I have surmised that you have repeatedly made yourself vulnerable repeatedly because I have also shared my life’s journey with you. But it wasn’t always like this you know.  When I first started teaching at 27, I was wary. I maintained strict boundaries with students, policing them with a cold professionalism. I very rarely let a student into my private space. Ten years later, I have learnt a lot – from life and from the classroom. I realise that my approach was antithetical to the basic philosophy of feminist pedagogy.

So now I tell you – don’t marry at 23. I did. It was not a good idea. Your sense of self is still forming and you can easily be moulded into the image of what your partner, his parents, your parents, extended family, essentially what everyone else wants you to be. First be the best version of yourself that you can be. That you want to be. Yes we are all work in progress, but there will come a time when you will sense that you like the person you have become, the values you embody are important leaving you with an intact ethical compass. This will hold you in good stead when you take one of the most significant decisions of your life – finding an equal partnership.

I have often been advised by well-meaning colleagues to not encourage you to interact informally with me. They tell me that this emotional labour is neither recognised within academia, nor is it rewarded. Many of my contemporaries- female academic colleagues around the world are given more duties associated with pastoral care under the (mistaken) assumption that since we are women, we must be “naturally nurturing”.

This is a fallacy – some of us resent this and do not wish to be in the position of handing out tissues to a weeping student. This is understandable and a choice that needs to be respected. However it’s a double bind for us- on the one hand we are seen as harsh for not comforting you, on the other hand if we do, that labour is neither acknowledged nor valued in career progression. And critically for us it takes away time from activities and outputs that counts towards progression – peer-reviewed scholarship.

Many of my female colleagues are given duties with pastoral care since women are “naturally nurturing”.

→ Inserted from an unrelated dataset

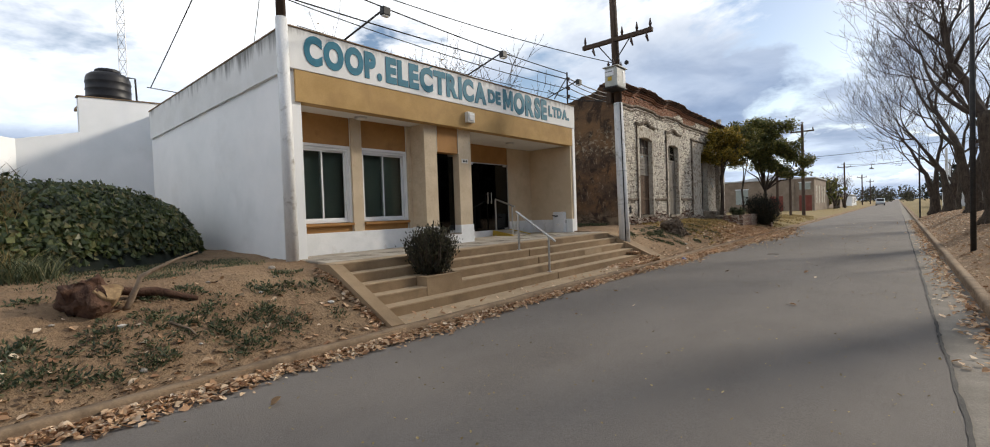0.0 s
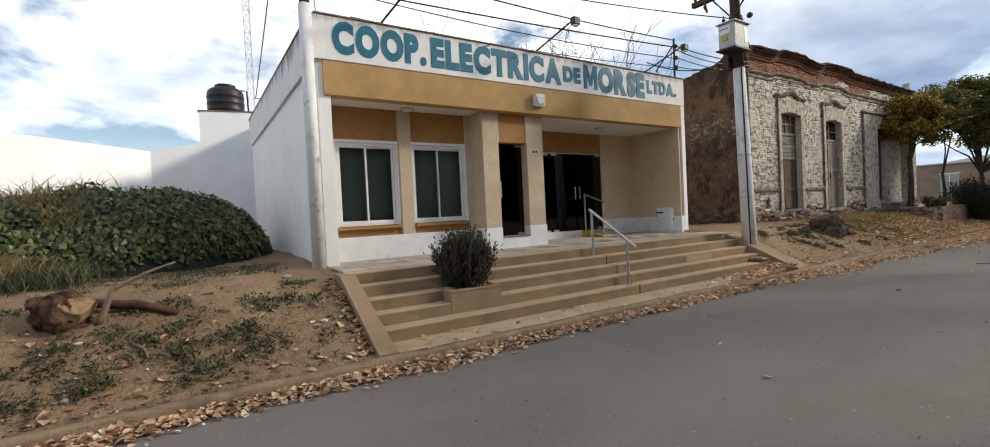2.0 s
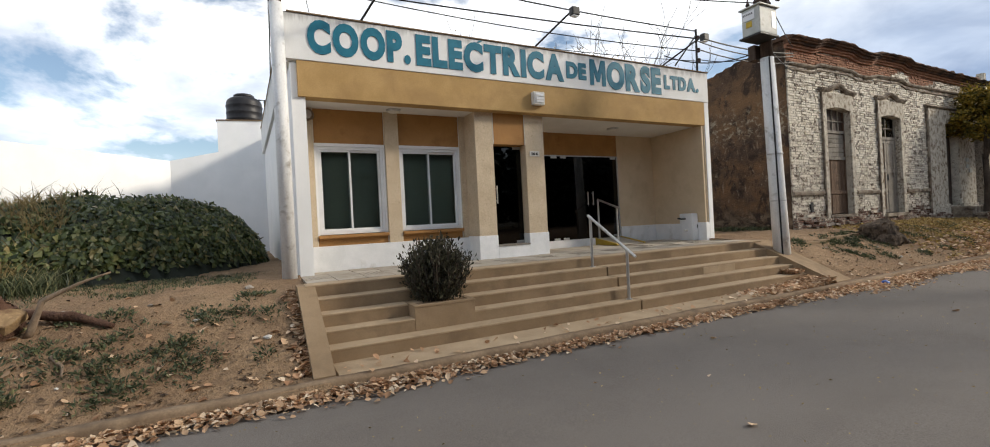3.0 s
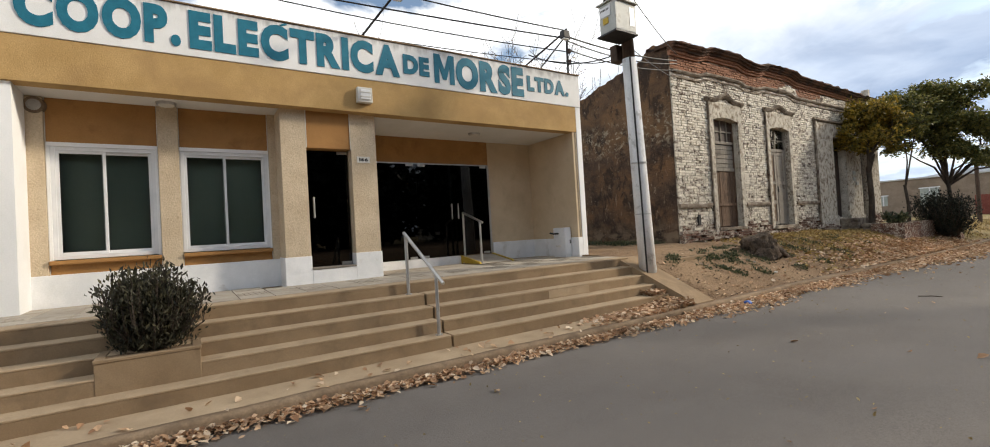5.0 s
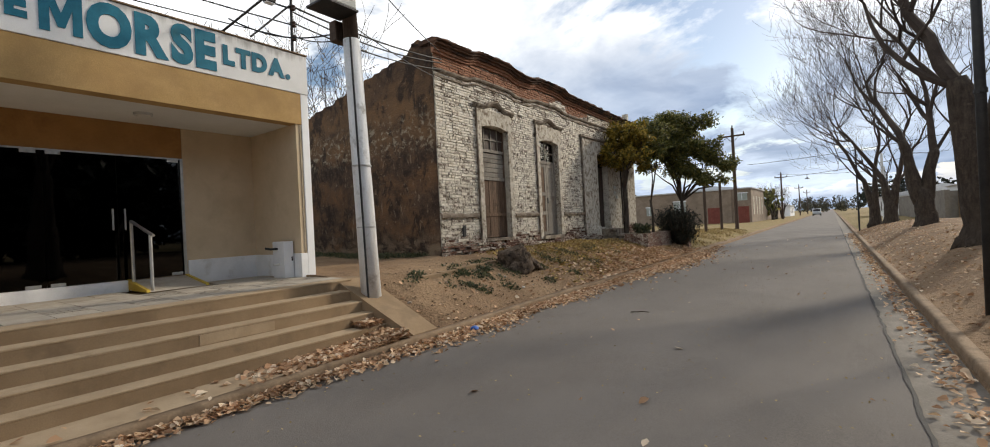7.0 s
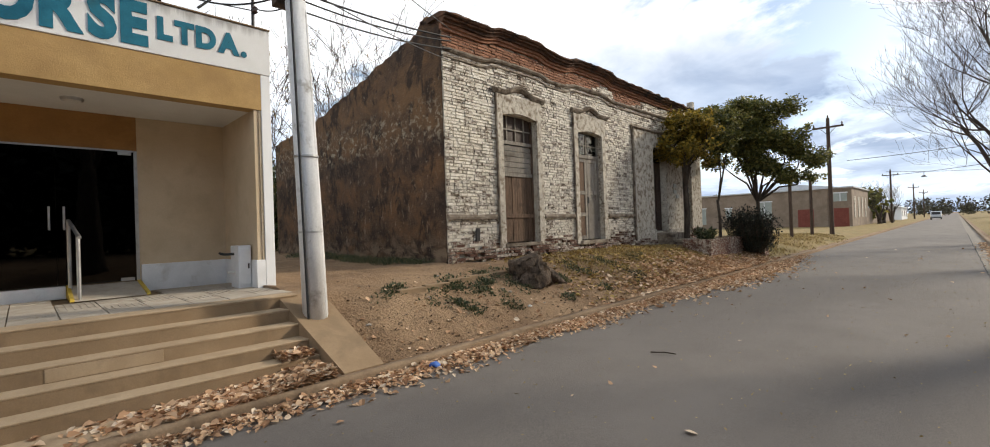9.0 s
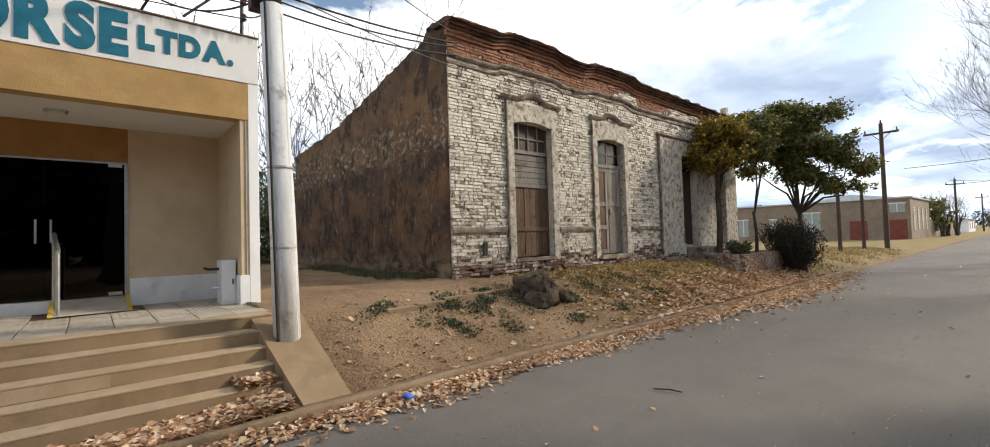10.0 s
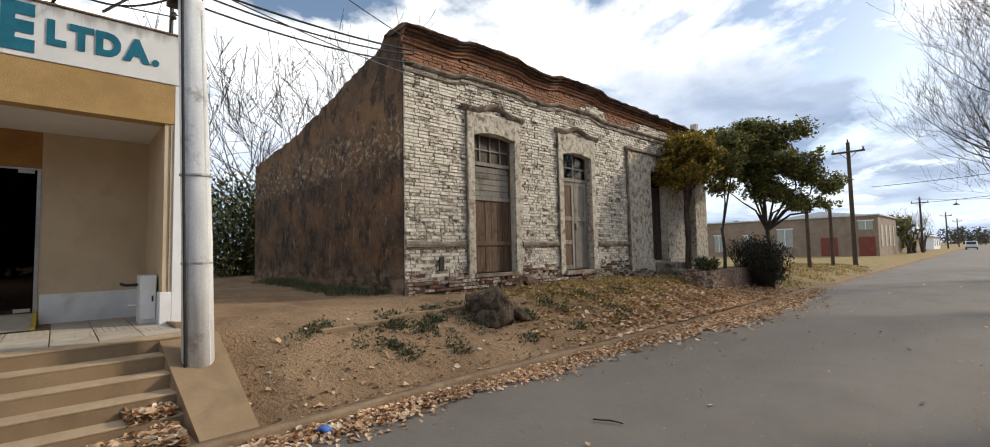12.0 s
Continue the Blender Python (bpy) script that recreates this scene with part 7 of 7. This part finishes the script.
hang = thing("hanging_street_lamp", "dark street lamp hanging from a cable over the road", "lamp")
part("suspension_cable", tube([Vector((-6.9, 99.88, 7.3)).lerp(Vector((9.0, 92.0, 8.2)), k / 14) - Vector((0, 0, 1.2 * (k / 14) * (1 - k / 14))) for k in range(15)], 0.03, 5, cap=False), M["cable"], hang)
part("stem", tube([(-3.2, 98.05, 7.31), (-3.2, 98.05, 6.85)], 0.03, 6), M["iron"], hang)
part("shade", lathe([(0.35, 0), (0.33, 0.05), (0.15, 0.2), (0.06, 0.25)], 12, (-3.2, 98.05, 6.6)), M["iron"], hang)


def far_house():
    h_ = thing("corner_house", "flat-roofed pinkish corner house with two red gates", "building")
    Y = 78.0
    part("wall", box(-29.0, -8.75, Y, Y + 0.3, 0.2, 4.85), M["farwall"], h_)
    part("wall", box(-9.05, -8.75, Y + 0.3, Y + 14, 0.2, 4.9), M["farwall"], h_)
    part("roof", box(-29.2, -8.55, Y - 0.2, Y + 14, 4.9, 5.05), M["roofmetal"], h_)
    part("cornice", box(-12.5, -8.6, Y - 0.12, Y - 0.002, 4.72, 4.9), M["farwall"], h_)
    part("upper_roof", prism([(-20.0, 5.05), (-14.5, 5.8), (-9.5, 5.06)], "y", Y + 2.5, Y + 12), M["roofmetal"], h_)
    for a, b_ in ((-14.15, -12.5), (-10.55, -9.05)):
        g = part("gate", box(a, b_, Y - 0.04, Y - 0.003, 0.3, 2.55), M["redgate"], h_, "red-brown metal gate")
        for k in range(1, 5):
            x = a + (b_ - a) * k / 5
            part("rib", box(x - 0.02, x + 0.02, Y - 0.07, Y - 0.042, 0.35, 2.5), M["redgate"], g)
    for a, b_, z0, z1 in ((-18.7, -17.0, 1.5, 3.7), (-10.5, -9.2, 3.35, 4.3), (-26.4, -25.2, 1.0, 3.2), (-22.6, -21.8, 1.9, 3.1)):
        w = part("window", box(a, b_, Y - 0.03, Y - 0.002, z0, z1), M["blind"], h_)
        part("window_frame", box(a - 0.1, b_ + 0.1, Y - 0.06, Y - 0.031, z1, z1 + 0.12), M["alu"], w)
        part("window_frame", box((a + b_) / 2 - 0.04, (a + b_) / 2 + 0.04, Y - 0.05, Y - 0.031, z0, z1), M["alu"], w)
    for k in range(4):
        y = Y + 1.5 + k * 3
        part("window", box(-8.748, -8.70, y, y + 1.1, 1.4, 3.9), M["pale_render"], h_)
    part("pillar", box(-11.6, -11.1, Y - 0.15, Y - 0.003, 0.2, 4.85), M["farwall"], h_)


far_house()
gw = tagged(part("garden_wall", box(-9.0, -8.8, 92.3, 125, 0.1, 2.6), M["farwall"]), "pale rendered garden wall along the far street", "wall")
fw = thing("verge_wall", "long grey rendered wall behind the bare trees", "wall")
part("wall", box(6.5, 6.8, 55, 100, 0.3, 2.6), M["gutter"], fw)
part("wall", box(6.8, 40, 60, 60.3, 0.3, 2.6), M["gutter"], fw)
for k in range(8):
    part("pier", box(8 + k * 4, 8.4 + k * 4, 59.9, 59.997, 0.3, 3.3), M["concrete"], fw)


def far_shed(label, x0, x1, y0, y1, h0, ridge, key):
    s = thing("house", label, "building", "far houses")
    part("wall", box(x0, x1, y0, y1, 0.0, h0), M[key], s)
    part("roof", prism([(x0 - 0.4, h0), ((x0 + x1) / 2, ridge), (x1 + 0.4, h0)], "y", y0 - 0.4, y1 + 0.4), M["roofmetal"], s)
    n = max(2, int((y1 - y0) / 4))
    for k in range(n):
        y = y0 + (k + 0.4) * (y1 - y0) / n
        for x in (x0 - 0.03, x1 + 0.001):
            part("window", box(x, x + 0.029, y, y + 1.2, 1.0, 2.2), M["darkdoor"], s)
    part("window", box((x0 + x1) / 2 - 0.8, (x0 + x1) / 2 + 0.8, y0 - 0.03, y0 - 0.001, 1.0, 2.2), M["darkdoor"], s)


far_shed("low white house with a zinc roof down the street", 5.0, 16.0, 84, 96, 2.8, 4.0, "white")
far_shed("low white house with a zinc roof behind the wall", 10.0, 24.0, 66, 78, 3.4, 4.8, "white")
far_shed("small pale house at the far end of the street", -14.0, -8.0, 135, 150, 2.8, 3.8, "white")
far_shed("pale house behind the trees across the street", 22.0, 36.0, 30, 44, 3.4, 4.8, "pale_render")


def far_woods(name, label, x0, x1, y0, y1, n, h0, h1, key, seed, leaf=0.14, leaves=150):
    r = random.Random(seed)
    vs, fs = [], []
    for _ in range(n):
        x, y = r.uniform(x0, x1), r.uniform(y0, y1)
        h_ = r.uniform(h0, h1)
        for _ in range(leaves):
            v = Vector((r.gauss(0, 1), r.gauss(0, 1), r.gauss(0, 1))).normalized() * r.uniform(0.5, 1.0)
            leaf_cloud([(x + v.x * h_ * 0.42, y + v.y * h_ * 0.42, h_ * 0.55 + v.z * h_ * 0.45)], h_ * leaf, r, (vs, fs), 0.7)
    tagged(from_lists(name, vs, fs, M[key]), label, "trees", kind="stuff")


far_woods("far_woods", "dark far trees closing the end of the street", -60, 80, 230, 330, 110, 3.5, 9, "rosemary", 301, 0.11, 220)
far_woods("far_trees", "dark evergreen trees behind the far houses", 6, 30, 130, 165, 12, 5, 9, "darkbush", 302)
far_woods("far_woods", "brownish far trees along the horizon", -160, -40, 160, 260, 40, 6, 10, "rosemary", 303)
# unseen tree mass, added so that the office glass mirrors something dark
far_woods("far_trees", "unseen dark tree mass added across the street for the glass to mirror", 14.5, 19, -25, 42, 78, 7.5, 10.5, "darkbush", 305, 0.085, 700)
far_woods("far_trees", "dark conifer behind the corner house", -9.8, -8.6, 95, 99, 2, 5, 6, "evergreen", 304)


def far_car():
    c = thing("car", "silver van standing far down the street", "car", at=(-3.3, 150.0, 0.03))
    prof = [(-2.2, 0.35), (-2.25, 0.95), (-1.35, 1.05), (-0.75, 1.75), (1.9, 1.80), (2.2, 1.0), (2.2, 0.35)]
    b = bmesh.new()
    r0 = [b.verts.new((-0.85, y, z)) for y, z in prof]
    r1 = [b.verts.new((0.85, y, z)) for y, z in prof]
    b.faces.new(r0)
    b.faces.new(r1[::-1])
    for k in range(len(prof)):
        b.faces.new((r0[k], r1[k], r1[(k + 1) % len(prof)], r0[(k + 1) % len(prof)]))
    bmesh.ops.recalc_face_normals(b, faces=b.faces)
    body = part("body", b, M["carpaint"], c)
    part("windscreen", prism([(-1.32, 1.1), (-1.36, 1.12), (-0.79, 1.71), (-0.74, 1.7)], "x", -0.72, 0.72), M["tank"], body)
    for x in (-0.6, 0.42):
        part("headlight", box(x, x + 0.22, -2.27, -2.235, 0.72, 0.86, 0.01), M["alu"], body)
    part("bumper", box(-0.87, 0.87, -2.3, -2.2, 0.35, 0.55, 0.02), M["iron"], body)
    for x in (-0.80, 0.80):
        for y in (-1.4, 1.4):
            w = part("wheel", tube([(x - 0.09, y, 0.32), (x + 0.09, y, 0.32)], 0.32, 14), M["iron"], c)
            part("rim", tube([(x - 0.095, y, 0.32), (x + 0.095, y, 0.32)], 0.18, 12), M["steel"], w)


far_car()

# ---------------------------------------------------------------- landing tiles, last because they are many
tiles = thing("landing_tiles", "cement paving tiles with ribbed tactile rows on the landing", "tiles", kind="structure")
tm = {}
for ribbed in (False, True):
    bm = box(-0.195, 0.195, -0.195, 0.195, -0.03, 0.0, 0.004)
    if ribbed:
        for k in range(6):
            box(-0.18, 0.18, -0.175 + k * 0.066, -0.155 + k * 0.066, 0.0, 0.005, bm=bm)
    me = bpy.data.meshes.new("tile")
    bm.to_mesh(me)
    bm.free()
    me.materials.append(M["tile"])
    tm[ribbed] = me
for i in range(7):
    for j in range(23):
        x, y = -7.10 - i * 0.4, 4.05 + j * 0.4
        if x < -8.40 and y < 8.7 or x < -8.0 and 6.8 < y < 8.7 or x < -9.4 or (x < -8.6 and 10.7 < y < 11.8):
            continue
        ob = bpy.data.objects.new("tile", tm[(i == 1 and j % 2 == 0) or (i in (2, 3) and 16 <= j <= 21 and j % 2 == 1)])
        scene.collection.objects.link(ob)
        ob.parent = tiles
        ob.matrix_basis = Matrix.Translation((x, y, PLAT + 0.0015 * ((i * 7 + j * 3) % 4)))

So why do I and so many of my female colleagues in India and elsewhere still continue to do this? For us, our careers are not just mere vocations – if we are to live authentic lives, true to both our disciplinary training and our ethical moorings, we need to be vested in feminist praxis both inside and outside our classrooms. Therefore when the year ends and you come and thank us not for teaching the subject but for believing in you, when no one did, for being a source of intangible strength, it validates our academic and emotional selves.

But the real litmus test of our success is when you make difficult but correct choices as one of you did two years ago by rejecting a proposal from a man who demanded that your entire family go through genetic screening because your brother is dyslexic. This and other choices you make and will make in the future fill my heart with hope at a time when gang rapes and savage attacks on women compete for sound bites. This is the time of the year that I return home with a spring in my step. And for that I can only thank you, my students. You help me retain my sanity.

It’s not a perfect world and I know your lives will be difficult for many of you are still emergent feminists. But you can only gather more strength to resist as you pile on the years and more life experience. Until then, farewell.

I flit. I float. I fleety flee. I fly. The sun has gone to bed and so must I. So long Farewell”. (Courtesy: The Sound of Music, 1965).


Featured Image Credit: childstarlets.com

Comments:

  1. Ranjana says:

    Thank you for being a source of intangible strength at the campus and otherwise for me and for so many of us! Yes the world outside is challenging and cruel at times but we continue to make choices that best suit us!